Dudo de que haya discípulos de Platón entre ellos, aunque Menem se jactara de haber “leído” a Sócrates. Sin embargo, siguen con destreza la enseñanza de la República: si la historia es corrupción de la pureza original, el mejor orden es el que inhibe el cambio, el que frena la historia. Semper idem, otra vez. Eso es lo que pretenden el autoritarismo y el paternalismo, las riendas patrimonialistas y las redes clientelares, el culto a la autarquía y el abuso del empleo público: mantener en eterno el statu quo, reproducir el intercambio feudal de protección con sujeción, concesión con lealtad, dependencia con obediencia. Dificultar la evolución del pueblo en ciudadanos.

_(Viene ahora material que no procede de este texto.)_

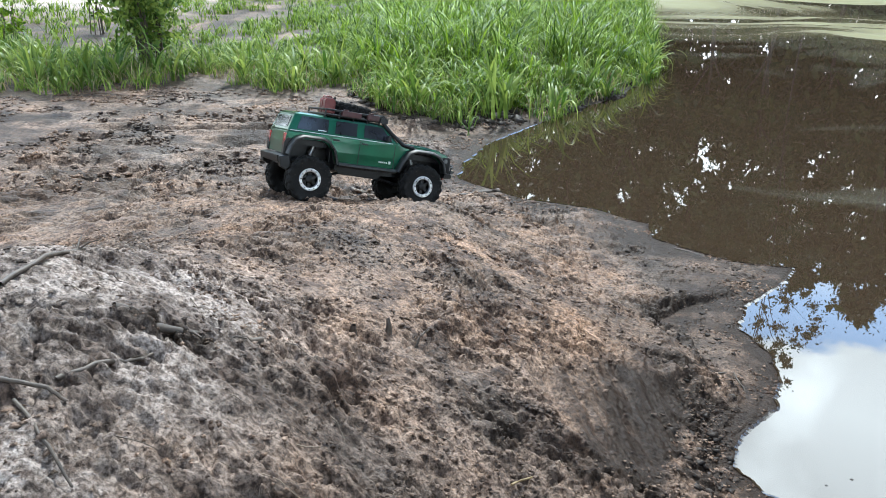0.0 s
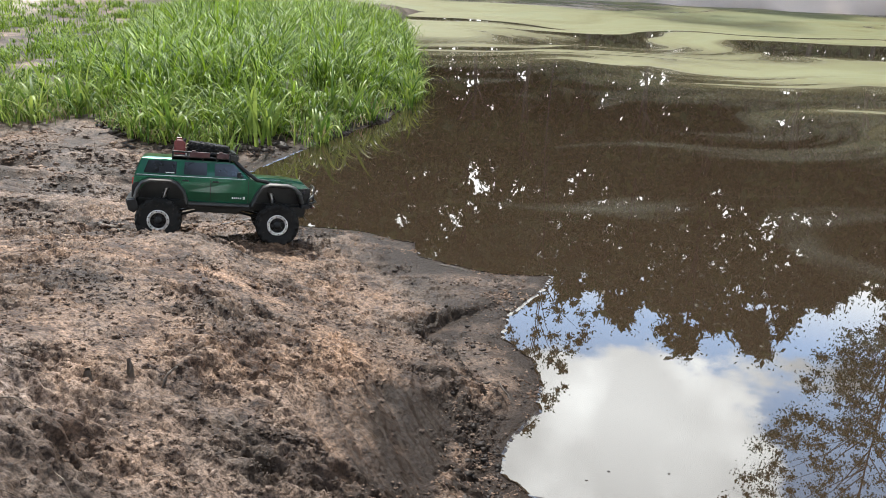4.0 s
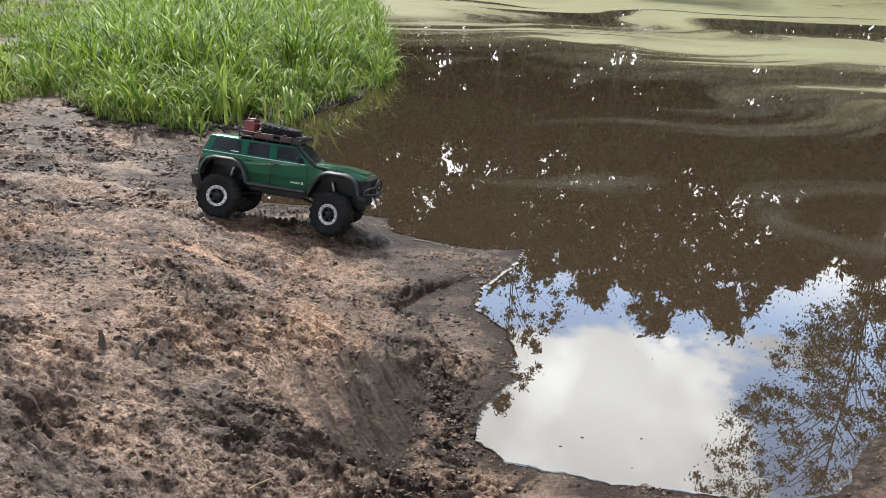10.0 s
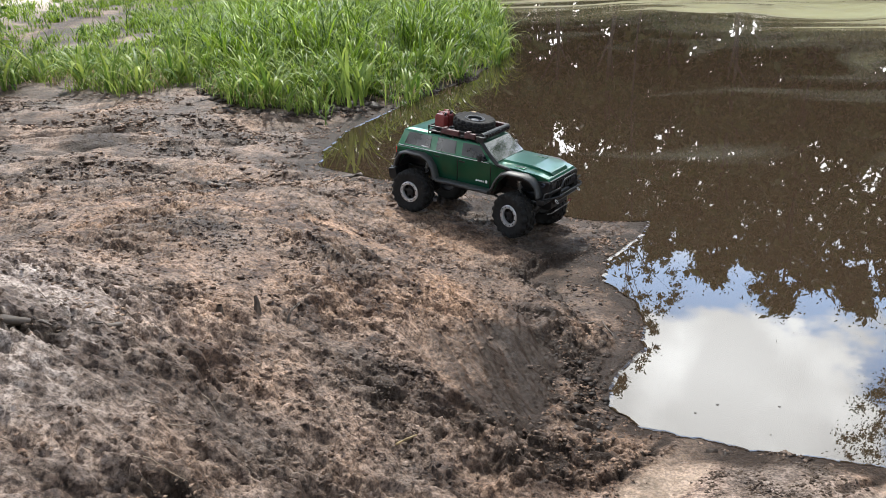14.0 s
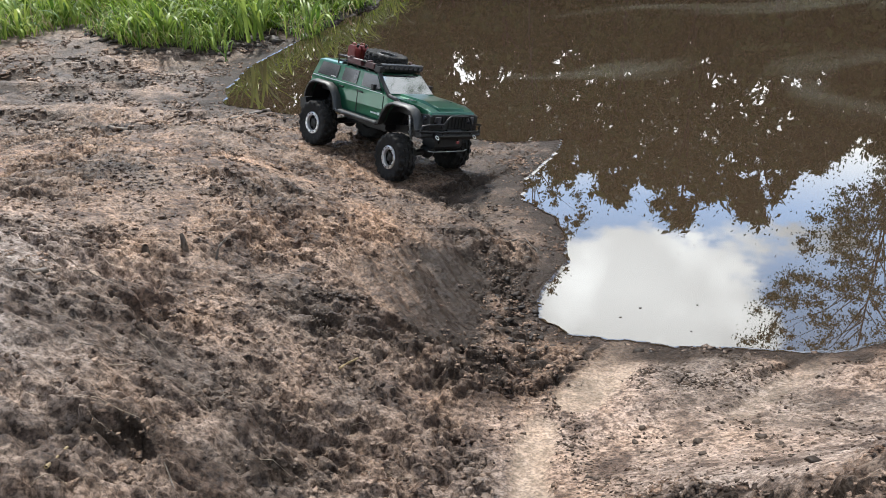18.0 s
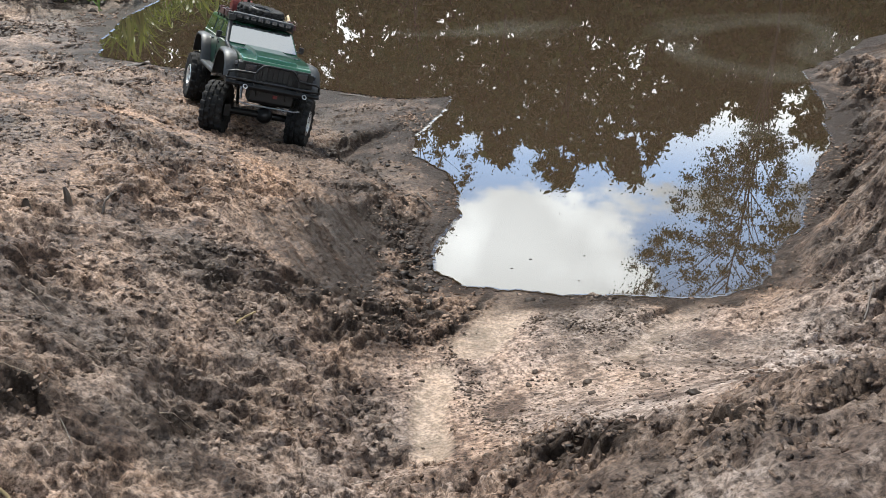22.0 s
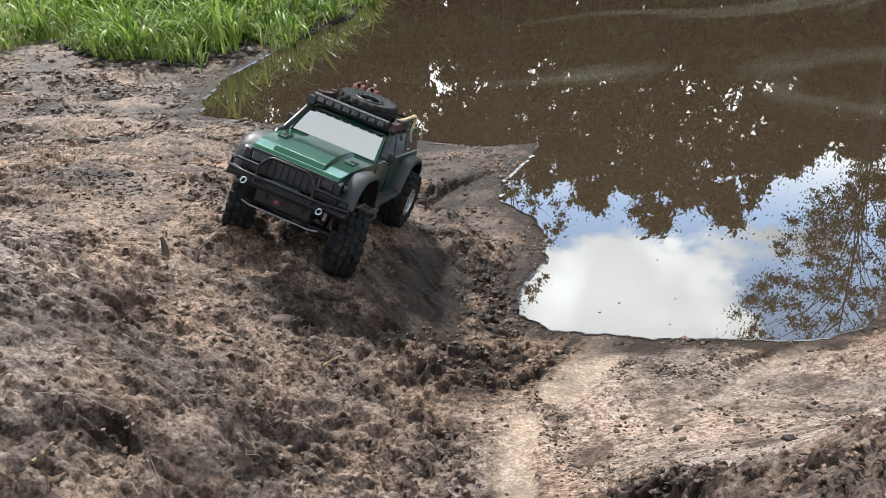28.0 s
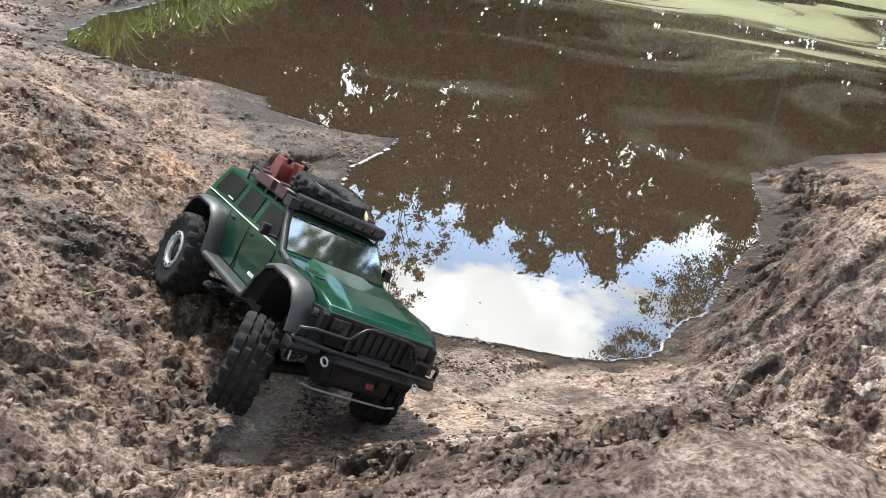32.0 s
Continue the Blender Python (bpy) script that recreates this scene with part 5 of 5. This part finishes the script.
# ---- what moves ----
# seconds, x, y, z of the axle-height middle, yaw, nose-down pitch, roll
DRIVE = [
    (0, -0.3918, 2.4906, 0.2110, 27.76, 13.02, -9.75),
    (0.5, -0.2669, 2.5683, 0.1792, 18.97, 8.58, -13.48),
    (1, -0.2212, 2.6160, 0.1618, 15.88, 7.23, -12.26),
    (1.5, -0.1794, 2.6374, 0.1490, 13.76, 6.32, -12.17),
    (2, -0.1575, 2.6482, 0.1434, 13.47, 5.60, -12.05),
    (2.5, -0.1345, 2.6768, 0.1357, 11.10, 5.47, -10.60),
    (3, -0.1044, 2.7090, 0.1296, 6.37, 4.85, -10.78),
    (3.5, -0.0857, 2.7075, 0.1329, 5.92, 6.03, -9.09),
    (4, -0.0778, 2.7165, 0.1318, 4.92, 5.20, -8.98),
    (4.5, -0.0266, 2.7204, 0.1347, 1.10, 4.25, -11.23),
    (6.5, 0.0596, 2.7229, 0.1270, -4.32, 3.46, -16.51),
    (7, 0.0718, 2.7205, 0.1263, -4.81, 2.74, -17.66),
    (7.5, 0.1207, 2.7056, 0.1200, -10.07, 4.31, -16.15),
    (8, 0.1341, 2.6839, 0.1184, -15.23, 7.04, -10.33),
    (8.5, 0.1573, 2.6612, 0.1186, -17.23, 5.26, -14.59),
    (9, 0.1739, 2.6622, 0.1170, -16.54, 5.38, -14.87),
    (9.5, 0.1788, 2.6697, 0.1163, -17.47, 5.14, -14.06),
    (10, 0.2180, 2.6595, 0.1153, -18.74, 5.16, -11.42),
    (10.5, 0.2493, 2.6345, 0.1130, -20.76, 6.93, -8.04),
    (11, 0.2530, 2.6359, 0.1146, -20.63, 8.61, -3.42),
    (11.5, 0.2613, 2.6325, 0.1125, -21.45, 8.39, -3.97),
    (12, 0.3000, 2.6109, 0.1127, -24.68, 8.56, -3.01),
    (12.5, 0.3511, 2.5624, 0.1108, -26.76, 7.13, -0.31),
    (13, 0.4069, 2.5085, 0.1072, -31.00, 6.04, -0.97),
    (13.5, 0.4310, 2.4869, 0.1048, -34.46, 4.64, -0.42),
    (14, 0.4227, 2.4856, 0.1094, -38.12, 3.69, -0.76),
    (14.5, 0.3009, 2.5159, 0.1270, -46.51, 4.51, -2.84),
    (15, 0.2504, 2.5246, 0.1306, -51.99, 0.17, -8.79),
    (15.5, 0.2654, 2.5167, 0.1301, -52.02, 0.24, -8.66),
    (17.5, 0.3649, 2.3886, 0.1083, -59.84, 2.42, -16.14),
    (18, 0.3756, 2.3911, 0.1025, -58.21, 1.61, -13.94),
    (18.5, 0.3754, 2.3807, 0.1012, -60.41, 1.17, -15.45),
    (19, 0.3024, 2.4188, 0.1163, -63.77, 0.10, -13.43),
    (19.5, 0.2323, 2.4936, 0.1166, -68.23, -5.17, -13.27),
    (20, 0.2451, 2.5125, 0.1093, -68.32, -4.54, -12.74),
    (20.5, 0.2627, 2.4815, 0.1125, -70.67, -4.58, -14.27),
    (21, 0.2886, 2.4060, 0.1182, -77.95, -5.31, -17.61),
    (21.5, 0.2904, 2.3141, 0.1245, -82.63, -6.61, -17.12),
    (22, 0.2887, 2.2678, 0.1357, -86.20, -6.95, -17.40),
    (22.5, 0.3049, 2.2464, 0.1357, -90.75, -8.24, -16.49),
    (23, 0.3027, 2.2198, 0.1411, -94.66, -9.27, -14.89),
    (23.5, 0.2919, 2.1583, 0.1465, -99.82, -6.94, -14.38),
    (24, 0.2778, 2.0657, 0.1503, -103.07, -10.32, -19.22),
    (24.5, 0.2615, 1.9986, 0.1701, -104.43, -10.90, -17.94),
    (26.5, 0.2200, 1.7666, 0.2060, -113.79, -14.43, -19.30),
    (27, 0.2048, 1.7271, 0.2137, -115.54, -14.61, -19.59),
    (27.5, 0.1932, 1.6716, 0.2237, -116.54, -14.40, -20.88),
    (28, 0.1863, 1.6242, 0.2242, -116.05, -14.20, -20.88),
    (28.5, 0.1878, 1.6158, 0.2276, -115.84, -14.22, -20.26),
    (29, 0.1822, 1.5326, 0.2345, -112.00, -11.02, -20.42),
    (29.5, 0.1932, 1.3906, 0.2196, -98.21, -0.20, -25.72),
    (30, 0.2737, 1.2339, 0.1778, -95.98, 4.73, -31.95),
    (30.5, 0.3356, 1.1636, 0.1488, -85.16, -5.04, -36.37),
    (31, 0.3542, 1.1209, 0.1373, -80.75, -5.16, -27.91),
    (31.5, 0.3722, 1.0981, 0.1289, -77.18, -4.80, -24.71),
    (32, 0.3796, 1.0568, 0.1304, -77.29, -7.10, -24.60),
]
# seconds, how far each wheel gives on its spring, in metres: rear right, rear left, front right, front left
TRAVEL = [
    (0, -0.001, -0.008, 0.017, 0.002),
    (0.5, -0.000, 0.004, 0.014, 0.004),
    (1, -0.000, 0.009, 0.011, 0.007),
    (1.5, -0.001, 0.012, 0.007, 0.009),
    (2, -0.000, 0.013, 0.003, 0.011),
    (2.5, -0.000, 0.011, 0.002, 0.010),
    (3, -0.001, 0.006, 0.000, 0.008),
    (3.5, -0.001, -0.000, -0.001, 0.005),
    (4, -0.001, -0.004, -0.002, 0.001),
    (4.5, -0.001, -0.002, -0.003, 0.001),
    (6.5, -0.002, 0.005, -0.003, 0.006),
    (7, -0.002, 0.009, -0.003, 0.011),
    (7.5, 0.000, 0.003, -0.003, 0.015),
    (8, 0.003, -0.005, -0.003, 0.018),
    (8.5, 0.003, -0.002, -0.003, 0.020),
    (9, 0.002, 0.001, -0.003, 0.019),
    (9.5, 0.002, -0.001, -0.003, 0.015),
    (10, 0.001, -0.006, -0.003, 0.009),
    (10.5, 0.002, -0.014, -0.003, 0.002),
    (11, 0.003, -0.023, -0.002, -0.002),
    (11.5, 0.003, -0.026, -0.002, -0.005),
    (12, 0.001, -0.026, -0.002, -0.011),
    (12.5, -0.000, -0.024, -0.001, -0.016),
    (13, -0.001, -0.021, 0.000, -0.018),
    (13.5, -0.001, -0.020, 0.000, -0.020),
    (14, -0.001, -0.022, 0.000, -0.024),
    (14.5, -0.001, -0.019, 0.000, -0.026),
    (15, -0.002, -0.010, 0.000, -0.026),
    (15.5, -0.005, -0.002, -0.006, -0.019),
    (17.5, -0.007, 0.004, -0.019, -0.004),
    (18, -0.005, 0.010, -0.025, 0.003),
    (18.5, -0.002, 0.012, -0.023, 0.001),
    (19, 0.003, 0.015, -0.017, -0.006),
    (19.5, 0.011, 0.021, -0.011, -0.011),
    (20, 0.014, 0.024, -0.008, -0.010),
    (20.5, 0.011, 0.024, -0.013, -0.010),
    (21, 0.006, 0.023, -0.020, -0.014),
    (21.5, 0.000, 0.019, -0.024, -0.021),
    (22, -0.005, 0.013, -0.025, -0.025),
    (22.5, -0.008, 0.008, -0.026, -0.026),
    (23, -0.011, 0.003, -0.019, -0.023),
    (23.5, -0.013, -0.000, -0.005, -0.009),
    (24, -0.014, -0.000, 0.003, 0.007),
    (24.5, -0.014, 0.002, 0.004, 0.009),
    (26.5, -0.010, 0.014, 0.003, 0.001),
    (27, -0.004, 0.023, -0.001, -0.003),
    (27.5, 0.002, 0.024, -0.004, -0.007),
    (28, 0.007, 0.024, -0.007, -0.012),
    (28.5, 0.009, 0.019, -0.010, -0.018),
    (29, 0.006, 0.010, -0.014, -0.019),
    (29.5, -0.001, -0.000, -0.015, -0.004),
    (30, -0.006, 0.000, -0.013, 0.015),
    (30.5, 0.002, 0.013, -0.012, 0.022),
    (31, 0.016, 0.022, -0.012, 0.022),
    (31.5, 0.022, 0.022, -0.012, 0.022),
    (32, 0.022, 0.022, -0.012, 0.022),
]
# seconds, degrees of the front wheels to the left
STEER = [(0, 0), (6.5, -5), (7, -12), (8, -22), (10, -18), (12, -12), (13, -10), (14, -15), (15, -12), (18, -8), (18.8, -12), (19.5, -28), (22, -25),
         (24.3, -22), (26, 0), (26.6, 10), (27.5, 22), (29, 22), (29.5, 28), (31, 28), (31.3, -5), (31.6, -26), (32, -26)]


def motions():
    walk(truck, [(t, Matrix.Translation((x, y, z)) @ pose(0, 0, 0, 0, 0, yaw) @ pose(0, 0, 0, 0, pitch, 0) @ pose(0, 0, 0, roll, 0, 0)) for t, x, y, z, yaw, pitch, roll in DRIVE])
    ts = [r[0] for r in DRIVE]
    spin, turns = 0.0, [0.0]
    for a, b in zip(DRIVE, DRIVE[1:]):
        h = radians((a[4] + b[4]) / 2)
        go = (b[1] - a[1]) * math.cos(h) + (b[2] - a[2]) * math.sin(h)
        spin += go / (0.06 * K) if abs(go) > 0.006 else 0.0
        turns.append(spin)
    tt = [r[0] for r in TRAVEL]
    for axle, k in axles:
        rows = []
        for r in TRAVEL:
            tip = math.atan2(r[2 * k] - r[2 * k - 1], 0.2 * K)
            rows.append((r[0], Matrix.Translation((0, 0, (r[2 * k] + r[2 * k - 1]) / 2)) @ Matrix.Rotation(tip, 4, "X")))
        walk(axle, rows)
    for w, wx, s in wheels:
        rows = []
        for k in range(321):
            t = k / 10
            st = radians(np.interp(t, [r[0] for r in STEER], [r[1] for r in STEER])) if wx > 0 else 0.0
            give = np.interp(t, tt, [r[1 + (wx > 0) * 2 + (s > 0)] for r in TRAVEL])
            rows.append((t, Matrix.Translation((wx * K, s * 0.1 * K, give)) @ Matrix.Rotation(st, 4, "Z") @ Matrix.Rotation(np.interp(t, ts, turns), 4, "Y")))
        walk(w, rows)


motions()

Donde el ciudadano de la sociedad abierta evalúa y elige, el “pueblo uno” de la comunidad feudal plebiscita. Las ideas y los votos se cambian, ¡los reyes y la fe no! En el fondo, señaló una vez Tulio Halperin Donghi, esos caudillos ocupan en el orden republicano el papel que en el orden feudal pertenecía al rey, son la cabeza del organismo, soberanos y sacerdotes.
¿Qué hacer, entonces, es la tercera pregunta? Obvio: hay que desquiciar la caja, quitar los candados, abrir las ventanas, dejar que el aire circule. O sea: renovar las elites, impedir que el escaño se convierta en trono, que la cancha electoral se incline, que la puerta de la alternancia política se trabe. La Corte Suprema dio el buen ejemplo: se acabaron los “monarcas llamados gobernadores”, la Constitución habla claro. Pero no basta: habrá que fomentar la educación, la movilidad social y territorial, la competencia, la legalidad, la separación de poderes, la iniciativa privada, la meritocracia, el control del gasto público, la limitación del gasto político. Cuanto más se fragmente el feudo, más crecerá la autonomía individual, más rápido madurará la cultura ciudadana. ¡Vaya programa!
Fácil de decir, pero muy difícil de hacer. El “pensamiento nacional”, expresión fascista con la que el nacionalismo denomina sus ideas para negar derecho de ciudadanía a las ideas de los demás, celebra en la cultura feudal la identidad nacional y popular. En la sociedad abierta, apunta en cambio al caballo de Troya de la “colonización ideológica”. Como en la Rusia de Putin. Mientras sea así, mientras una parte del país considere “extranjera” la democracia y “nacional” el feudalismo, habrá una Argentina feudal.
El autor es ensayista y profesor de Historia de la Universidad de Bolonia.